In an article in the National Endowment for Democracy’s Journal of Democracy in October of last year, the Berkley political scientist M. Stanley Fish wrote that “Putin aims to convey a clear message to the masses in developing societies:  ‘My people and I bear no strange moral agenda. We too are offended by Western governments and NGOs who tell us to embrace homosexuality and reject traditional gender roles and identities. Our churches and mosques and temples, like yours, reject imposed liberal immorality. Join us and together we will stand strong for our cultural sovereignty and right to live as we will’,” they write for the American Interest:

Putin, in his time in office, has transformed Russia from an emerging democracy and a potential ally to an entrenched authoritarian, illiberal society with a hostile attitude to the West.
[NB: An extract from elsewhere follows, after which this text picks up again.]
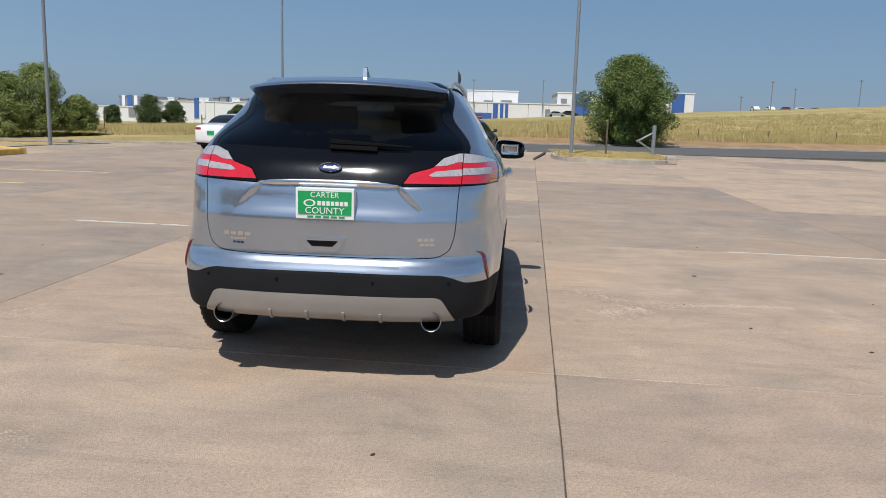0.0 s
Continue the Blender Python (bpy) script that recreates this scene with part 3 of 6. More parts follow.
gate = outline(rounded([(-0.6, 0.70), (0.58, 0.703), (0.655, 0.745), (0.682, 0.83), (0.695, 1.09), (0.735, 1.245), (0.74, 1.30), (0.70, 1.56), (0.68, 1.75), (-0.6, 1.75)], 2, 0.15))
lamp_tail = outline([(0.385, 1.083), (0.435, 1.155), (0.55, 1.188), (0.60, 1.236), (0.68, 1.262), (1.1, 1.262), (1.1, 1.100), (0.7, 1.092)])
grille_o = outline(rounded([(-0.3, 0.950), (0.17, 0.950), (0.40, 0.944), (0.586, 0.844), (0.574, 0.812), (0.465, 0.704), (0.345, 0.644), (0.17, 0.632), (-0.3, 0.632)], 2, 0.15))
fog_o = outline(rounded([(0.875, 0.690), (0.80, 0.697), (0.70, 0.650), (0.48, 0.535), (0.50, 0.515), (0.61, 0.487), (0.885, 0.528)], 2, 0.18))
skid_o = outline(rounded([(-0.3, 0.503), (0.585, 0.503), (0.625, 0.49), (0.70, 0.36), (0.68, 0.20), (-0.3, 0.20)], 2, 0.12))
screen_base = lambda x: 1.315 - 0.46 * x ** 2
screen_top = lambda x: 0.335 - 0.08 * x ** 2
GAP = 0.0022

suv = thing("crossover_car", "silver compact crossover car with dark rear glass parked on concrete", "car")


def arches(x, y, z):
    d = np.minimum(np.hypot(y - AXLE, z - 0.37) - 0.43, np.hypot(y + AXLE, z - 0.385) - 0.455)
    return np.maximum(d, 0.52 - x)


skin = suv_solid.skin.keep(lambda x, y, z: -arches(x, y, z))
inner = skin


def carve(f, gap=GAP):
    """Take the region f < 0 out of the skin, leaving a gap."""
    global skin
    piece = skin.keep(lambda x, y, z: f(x, y, z) + gap)
    skin = skin.keep(lambda x, y, z: gap - f(x, y, z))
    return piece


def pair(piece, name, material, label="", rim=0.012, parents=(None, None)):
    """The piece on the right and its mirror image on the left."""
    return (piece.mesh(name, material, parents[0] or suv, label, rim), piece.mirrored().mesh(name, material, parents[1] or suv, label, rim))


# glass openings
f_dlo = lambda x, y, z: np.maximum(dlo(y, z), 0.4 - x)
f_screen = lambda x, y, z: np.maximum.reduce([y - screen_base(x) + 0.055, screen_top(x) - y, x - 0.775 + 0.20 * (1.07 - y), 1.10 - z])
glass_line = lambda y, z: y + 1.60 + (1.58 - z) * 1.34
f_backlite = lambda x, y, z: np.maximum.reduce([gate(x, z) + 0.02, 1.262 + 0.02 * x - z, glass_line(y, z) + 0.045, z - 1.64])
house = carve(f_dlo, 0)
screen = carve(f_screen)
trim, house = house.split(lambda x, y, z: 0.0125 - (-dlo(y, z)) - 0.0035 * step(1.3, 1.2, z))
trim, house = (house, trim) if len(house.t) < len(trim.t) else (trim, house)
# doors' panes, pillar and sail between them
edge_a = lambda y, z: (y + 0.261) + (1.45 - z) * 0.04
edge_b = lambda y, z: (y + 0.0915) + (1.45 - z) * 0.013
edge_q = lambda y, z: y + 1.18 - (z - 1.24) * 0.79
sail = lambda y, z: 0.86 - y + (z - 1.17) * 0.35
q_win, rest = house.split(lambda x, y, z: edge_q(y, z) + 0.006)
post, rest = rest.split(lambda x, y, z: np.maximum(-edge_q(y, z) - 0.006, edge_q(y, z) - 0.022))
r_win, rest = rest.split(lambda x, y, z: edge_a(y, z))
pillar, rest = rest.split(lambda x, y, z: edge_b(y, z))
f_win, sail_p = rest.split(lambda x, y, z: -sail(y, z))
frame_f, f_win = f_win.split(lambda x, y, z: np.where(z > 1.2, -dlo(y, z) - 0.030, 1.0))

# lamps, grille, bumpers, lids and doors
tail_lamp = carve(lambda x, y, z: np.maximum.reduce([lamp_tail(x, z), z - 1.247 - (-(y + 1.935)) * 0.118, y + 1.79 - (z - 1.11) * 1.25, y + 1.5]))
backlite = carve(f_backlite, 0).solo()
gate_black = carve(lambda x, y, z: np.maximum.reduce([gate(x, z), 1.088 - z, glass_line(y, z), z - 1.66]), 0.001).solo()
gate_panel = carve(lambda x, y, z: np.maximum.reduce([gate(x, z), y + 1.7, z - 1.12])).solo()
head_lamp = carve(lambda x, y, z: np.maximum.reduce([z - hood_z(y) + 0.004, lamp_low(x) - z, 1.845 - y - (z - 0.895) * 1.02, 1.5 - y]))
grille = carve(lambda x, y, z: np.maximum(grille_o(x, z), 1.9 - y))
fog = carve(lambda x, y, z: np.maximum(fog_o(x, z), 1.8 - y))
hood = carve(lambda x, y, z: np.maximum.reduce([hood_z(y) - z, screen_base(x) + 0.004 - y]))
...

The tracks Vladimir Putin has laid down with such care and thoroughness since 2012 are unlikely to be ripped up in his fourth term, in large part because they clearly resonate with a conservative-minded subset of the Russian public. Western liberals ignore this reality at their peril—and would do well to recognize that similar dynamics are at play in their own politics. RTWT

In the wake of Putin’s coronation, “will the former K.G.B. operative—who for decades was a dedicated servant of the Communist Party and a spy for the Soviet Union—become even more aggressive in trying to unravel the liberal Western order that has dominated the world for decades? And is he stoppable?” the New Yorker’s Robin Wright asks:

“He is not necessarily a Soviet man, but he is a Cold War man. And he’s a K.G.B. man,” Nina Khrushcheva, the granddaughter of the former Soviet Premier Nikita Khrushchev, reflected at an event at the New School, in New York, last month. “And, for every K.G.B. officer, it was a dream to be known or to be thought of as somebody who can take down American democracy. For him, that image around the world would probably be even more important than this kind of partnership and parity with the United States.”

In a new report, the Carnegie Endowment for International Peace, a Washington-based think tank with a branch in Moscow, warns that Putin’s Russia is now “casting a far broader net and effectively chipping away at the U.S.-led international order,” including methodical spawning of a worldwide propaganda network to challenge the Western order, Wright adds:

Putin’s gains are now tangible. Putinesque candidates did well in recent Italian and German elections, while countries that had left the Soviet orbit—Poland, Hungary, the Czech Republic, and Slovakia—have warmed to Moscow again. Middle Eastern nations—such disparate bedfellows as Israel, Iran, and Saudi Arabia—have far better relations today with Putin’s Russia.

Guardian

“Russia’s more assertive foreign policy is making the Kremlin an important player in an expanding array of countries and regions,” the Carnegie report concludes. Given the disarray in the West right now, Putin will try to further expand his sway. “Where the United States and its allies have pulled back or failed to deliver, Russia has eagerly stepped in.” RTWT

“Despite their considerable strengths, the world’s leading democracies remain on the defensive in the face of the relentless pressure from their global adversaries,” Freedom House’s Puddington observes. “Indeed, only now, with the overpowering evidence of Russian meddling in their internal political affairs, have the democracies come to recognize that there really are hostile forces out there who pose a threat to their interests and values.”

“To actually reverse the current authoritarian surge, the world’s democracies must demonstrate that they are as committed to the triumph of their ideals as Russia, China, and other autocracies are to thwarting them,” he concludes.